Follow these seven rules while trading in cryptocurrencies
Investing in cryptocurrencies is the best way to learn about them. But it is a high-risk high-reward game and you must be able to digest very high volatility.
New Delhi: Of late, cryptocurrencies have drawn a lot of investor attention because of the wide swing in their prices and their past returns. Even after the recent decline, crypto prices have zoomed in the past 12 months, churning out mind-boggling returns for investors. Price of a Bitcoin has rallied nearly 400%. Some smaller coins like the Dogecoins are trading at 140 times its June 2020 level while Matic Network has risen by over 7000%, according to a report in ET Wealth.
As cryptos are a new asset class, with very little data for analysis or past performance or fundamentals investors need to keep in mind the following seven things while starting trading in these high-risk high-reward digital currencies.
Invest small amounts initially: Despite the phenomenal returns offered by cryptos in the past investors should not get carried away by the return figures. Initially, one should only that much amount which he/she can afford to lose. As you are new to the trade it is obvious that you will make mistakes and in the learning process it is highly likely that you will lose money in your initial days of trade. So, to avoid any big financial shock, you should not put a very big bet initially. Once you get familiar about the cryptos that you are investing in and understand their value and prospects, you can allocate more amount to this asset class. Experts say one should not allocate more than 2% of his investment portfolio to cryptos.
Keep yourself prepared for extreme volatility: As cryptocurrencies have shown extreme volatility in the past one must be prepared for such events in the future as well. In the May crash, we have seen that even an overnight fall of 70-80% is also possible in cryptocurrencies. Keep in mind that even a bluechip like bitcoin is down 48% from its April high of Rs 50 lakh. “Enter this market only if you can stomach extreme variations and the implications of an investment going wrong,” ET Wealth quoted Prableen Bajpai, Founder, FinFix Research and Analytics as saying.
Use trustworthy platform: As the crypto space is not regulated in India many new outfits are mushrooming every day. Though the Supreme Court has struck down the RBI ban on cryptos and the government has hinted that it will follow a calibrated approach towards regulating the industry, investors need to be careful when choosing the intermediary. “Invest through an established and trustworthy platform so that your money does not get stuck if there is a regulatory setback or the promoter company goes under,” Vineet Nanda, Co-founder, Globalise told ET Wealth. Keep in mind that investing through an overseas platform may require greater compliance on the tax front.
Don’t act on unsolicited tips: As it is a new asset class, the crypto space suffers from a severe lack of credible information.

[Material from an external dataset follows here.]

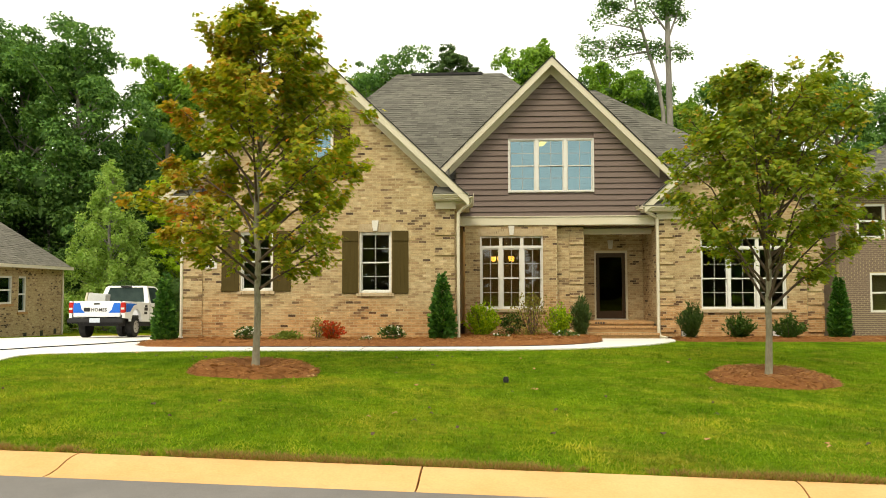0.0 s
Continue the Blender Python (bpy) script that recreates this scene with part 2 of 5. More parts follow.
M_MAPLE = leaf_material("turning_maple_leaf", [(0.0, (0.23, 0.30, 0.020)), (0.3, (0.18, 0.25, 0.020)), (0.6, (0.31, 0.345, 0.022)), (0.90, (0.40, 0.36, 0.028)), (0.97, (0.44, 0.26, 0.03)), (1.0, (0.48, 0.17, 0.03))],
                        0.38, [(0.0, (0.30, 0.27, 0.024)), (0.4, (0.40, 0.26, 0.028)), (0.8, (0.47, 0.20, 0.03)), (1.0, (0.52, 0.12, 0.035))], 0.75, 0.525, -0.06)
M_MAPLE2 = leaf_material("green_maple_leaf", [(0.0, (0.22, 0.30, 0.028)), (0.4, (0.16, 0.24, 0.028)), (0.7, (0.29, 0.34, 0.032)), (0.94, (0.36, 0.36, 0.04)), (1.0, (0.52, 0.24, 0.04))], 0.4)
M_WOODS = leaf_material("deep_green_leaf", [(0.0, (0.050, 0.130, 0.030)), (0.5, (0.092, 0.205, 0.046)), (1.0, (0.17, 0.31, 0.068))], 0.28, [(0.0, (0.10, 0.20, 0.036)), (1.0, (0.20, 0.34, 0.058))], 0.45)
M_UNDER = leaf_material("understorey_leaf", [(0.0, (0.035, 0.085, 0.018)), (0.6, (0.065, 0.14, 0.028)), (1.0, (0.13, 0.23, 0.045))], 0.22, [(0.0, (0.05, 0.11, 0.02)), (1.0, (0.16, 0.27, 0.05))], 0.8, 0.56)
M_WOODS2 = leaf_material("mid_green_leaf", [(0.0, (0.13, 0.25, 0.034)), (0.5, (0.19, 0.34, 0.048)), (1.0, (0.29, 0.45, 0.064))], 0.36)
M_PINE = leaf_material("pine_needles", [(0.0, (0.055, 0.11, 0.035)), (1.0, (0.10, 0.17, 0.05))], 0.25)
# crown cores: the shade between the leaves is put into this dark colour
M_INNER = two_tone("painted_inner_shade", (0.03, 0.075, 0.017), (0.065, 0.13, 0.028), 3.5, 14, 0.9, 1.0)
M_YELLOWGREEN = leaf_material("yellow_green_leaf", [(0.0, (0.27, 0.41, 0.03)), (0.5, (0.36, 0.51, 0.045)), (1.0, (0.47, 0.58, 0.06))], 0.45)
M_WILLOW = leaf_material("grey_green_leaf", [(0.0, (0.22, 0.36, 0.08)), (1.0, (0.37, 0.50, 0.13))], 0.42)
M_ARBOR = leaf_material("evergreen_spray", [(0.0, (0.030, 0.090, 0.016)), (0.6, (0.055, 0.155, 0.024)), (1.0, (0.12, 0.26, 0.036))], 0.15)
M_BOX = leaf_material("dark_shrub_leaf", [(0.0, (0.027, 0.070, 0.012)), (0.6, (0.052, 0.111, 0.018)), (1.0, (0.095, 0.160, 0.026))], 0.2)
M_LIME = leaf_material("lime_shrub_leaf", [(0.0, (0.12, 0.25, 0.014)), (0.4, (0.24, 0.39, 0.018)), (1.0, (0.44, 0.55, 0.03))], 0.4)
M_SAGE = leaf_material("juniper_spray", [(0.0, (0.042, 0.080, 0.022)), (1.0, (0.085, 0.135, 0.032))], 0.2)
M_REDLEAF = leaf_material("red_shrub_leaf", [(0.0, (0.36, 0.035, 0.016)), (0.6, (0.50, 0.075, 0.02)), (1.0, (0.16, 0.10, 0.02))], 0.3)
M_DRY = leaf_material("dry_twiggy_leaf", [(0.0, (0.22, 0.15, 0.05)), (0.5, (0.26, 0.23, 0.06)), (1.0, (0.20, 0.25, 0.04))], 0.3)
M_FEATHER = leaf_material("feathery_leaf", [(0.0, (0.12, 0.17, 0.03)), (1.0, (0.22, 0.27, 0.05))], 0.3)
M_PETAL = leaf_material("white_petal", [(0.0, (0.75, 0.75, 0.70)), (1.0, (0.85, 0.85, 0.80))], 0.2)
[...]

Investors are dependent largely on unverified information on social media. Self-styled crypto analysts create whatsapp groups packed with their accomplices who vouch for their accuracy. These analysts trap gullible investors, first by charging a fee for the tips and then using them for their pump-and-dump operations, the publication mentioned. “As a rule, you should verify the information before you invest,” the personal finance magazine quoted Raj Khosla, Managing Director, MyMoneyMantra.com as saying. “Check the market cap and trading volumes of the coin. A low market cap and insignificant daily volumes are obvious red flags,” he says.
Focus on bluechips: Like the stock markets, the crypto market also has bluechips, mid-caps and penny coins. Don’t get tempted into buying obscure coins just because you can get a lot of them at a low price. Bigger coins may be costlier but are more stable. In any case, you can buy in fractions so don’t worry about the price. Bitcoin is the bluechip of the crypto space and drives the overall market sentiment. “Focus on the bluechip coins like Bitcoin and Ethereum, with some of your money in emerging counters like Dogecoin and Matic,” Gaurav Garg, Head of Research, Capital Via told ET Wealth. Widely held coins with large market capitalisation are less likely to be manipulated than coins that are closely held by a few people, points out Nanda of Globalise.
Keep tracking global developments: As the crypto market is spread across the world it is essential that you track all development related to this asset class globally. Any global development can impact prices, so one needs to be abreast with what is happening in key markets like the US, Singapore and Europe. “The crypto tax in the US was one of the reasons for crypto prices falling in May,” Manish P. Hingar, Founder, Fintoo, told the publication. An alert investor will not get caught on the wrong foot. It helps that crypto trading is 24×7, so one can act immediately unlike stock markets where one has to wait for trading to open the next day.
Don’t ignore the tax: Although there is no mention of taxability of income from cryptocurrencies in the Indian Income Tax Act, one should be aware that income in any form is taxable unless specifically exempted under the Income Tax Act. As per RBI, cryptos are not considered currency, so they must be treated as capital assets. “There is no judicial precedent but it can be assumed that cryptos will be treated as capital assets,” ET Wealth quoted Homi Mistry, partner at Deloitte India as saying. This means short-term gains will be added to income and taxed at normal rates while long-term gains will be taxed at 20% after indexation. “A lot depends on the volumes and frequency of trading, which may lead to the income being treated as business income,” says Mistry.